Ou seja, o mercado não consegue trabalhar
com um cenário em que a inflação retorne para a meta em algum momento. E isso
mostra que algo não está funcionando. Para Senna, esse quadro mostra que o BC
tem hoje pouco controle da política monetária. Ele explica que a inflação e
também as expectativas respondem hoje a choques externos - como a inflação
global, que contamina a economia brasileira especialmente por meio da
valorização das commodities. Mas também à piora das contas públicas e ao
ambiente institucional. Variáveis que estão fora do controle do BC e que
enfraquecem a efetividade de suas ações. “Parece que o regime está sofrendo um
certo abalo e perdeu um pouco de efetividade potencial”, diz.
A forma como o Federal Reserve, o Banco
Central americano, vai conduzir sua política monetária, sem dúvida também
atrapalha a vida do BC brasileiro. Hoje, as projeções são de um juro terminal
de 3,20%, mas ninguém descarta a possibilidade da taxa ir para além dos 4%. A
reação dos mercados a esse cenário pode, sim, influenciar o rumo da Selic.

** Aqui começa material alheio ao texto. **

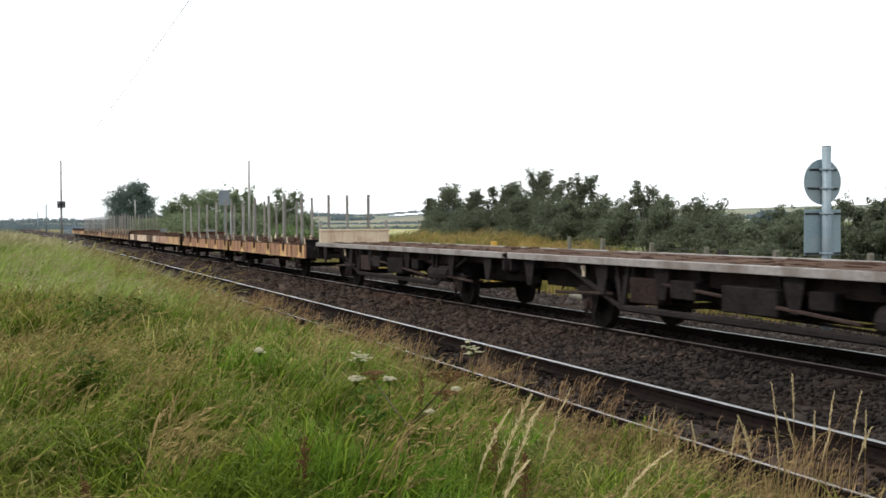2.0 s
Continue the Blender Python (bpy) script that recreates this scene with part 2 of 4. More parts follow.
M_DARKRED = mat("dull_dark_red_paint", (0.13, 0.035, 0.028), (0.24, 0.07, 0.055), 1.6, 0.7, 0.05, bump=0.1, vary=0.1, stain=(0.07, 0.03, 0.025), stain_amount=0.6)
# Broken pale colour that imitates sky reflected along the deck edge.
M_SKYGLINT = mat("worn_bright_steel", (0.40, 0.385, 0.375), (0.62, 0.605, 0.59), 0.8, 0.5, 0.3, bump=0.05, vary=0.1, stain=(0.12, 0.09, 0.075), stain_amount=0.95, stain_scale=0.6)
M_LAMPWHITE = mat("white_lamp_case", (0.66, 0.66, 0.62), (0.78, 0.78, 0.74), 5, 0.5, bump=0, vary=0)
M_CREAM = mat("cream_headboard", (0.60, 0.48, 0.34), (0.74, 0.62, 0.47), 1.6, 0.7, bump=0.08, vary=0, stain=(0.40, 0.24, 0.15), stain_amount=0.5, stain_scale=2)


# ---------------------------------------------------------------- mesh helpers
def link(name, bm, material, parent=None, label="", smooth=False):
    me = bpy.data.meshes.new(name)
    bm.to_mesh(me)
    bm.free()
    me.materials.append(material)
    if smooth:
        me.polygons.foreach_set("use_smooth", [True] * len(me.polygons))
    ob = new(name, me)
    if parent:
        ob.parent = parent
    if label:
        ob["label"] = label
    return ob


def part(name, bm, material, parent, label="", smooth=False):
    return link(name, bm, material, parent, label, smooth)


def again(ob, m, parent=None):
    """One more object on the same mesh."""
    o = new(ob.name.split(".")[0], ob.data)
    o.matrix_basis = m
    o.parent = parent or ob.parent
    if ob.get("label"):
        o["label"] = ob["label"]
    return o


def box(bm, c, s, bevel=0.0, m=None):
    """A box of size s about c."""
    r = bmesh.ops.create_cube(bm, size=1.0, matrix=(m or Matrix()) @ Matrix.Translation(c) @ Matrix.Diagonal((*s, 1)))
    if bevel:
        vs = set(r["verts"])
        bmesh.ops.bevel(bm, geom=[e for e in bm.edges if e.verts[0] in vs], offset=bevel, segments=1, affect="EDGES")
    return bm


def tube(bm, a, b, r0, r1=None, seg=8):
    """A tapered round bar from a to b."""
    a, b = Vector(a), Vector(b)
    m = Matrix.Translation((a + b) / 2) @ (b - a).to_track_quat("Z", "Y").to_matrix().to_4x4()
    bmesh.ops.create_cone(bm, cap_ends=True, segments=seg, radius1=r0, radius2=r0 if r1 is None else r1, depth=(b - a).length, matrix=m)
    return bm


def prism(bm, outline, axis, lo, hi):
    """A 2D outline pushed along an axis. axis 'x': outline in (y, z); 'y': in (x, z); 'z': in (x, y)."""
    def put(p, h):
        return {"x": (h, p[0], p[1]), "y": (p[0], h, p[1]), "z": (p[0], p[1], h)}[axis]
    a = [bm.verts.new(put(p, lo)) for p in outline]
    b = [bm.verts.new(put(p, hi)) for p in outline]
    n = len(outline)
    fs = [bm.faces.new(a), bm.faces.new(b)] + [bm.faces.new((a[i], a[(i + 1) % n], b[(i + 1) % n], b[i])) for i in range(n)]
    bmesh.ops.recalc_face_normals(bm, faces=fs)
    return bm


def BM():
    return bmesh.new()


def empty(name, m=None):
    ob = new(name)
    ob.empty_display_size = 0.3
    if m:
        ob.matrix_basis = m
    return ob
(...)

Mas esse parece ser um fator menor diante do pilar fiscal. A falta de uma âncora definida e as ações que o atual governo tem adotado para sustentar o consumo parecem ser os principais responsáveis pela resiliência da atividade e da inflação. Quadro que só se agrava com o desconforto gerado por declarações contra o sistema eleitoral. Como consequência, o BC pode ter que continuar subindo o juro nos meses que antecedem a eleição, período em que qualquer autoridade monetária prefere evitar dar mais combustível para a volatilidade dos mercados.
Lendo e tentando aprender um pouco de economia.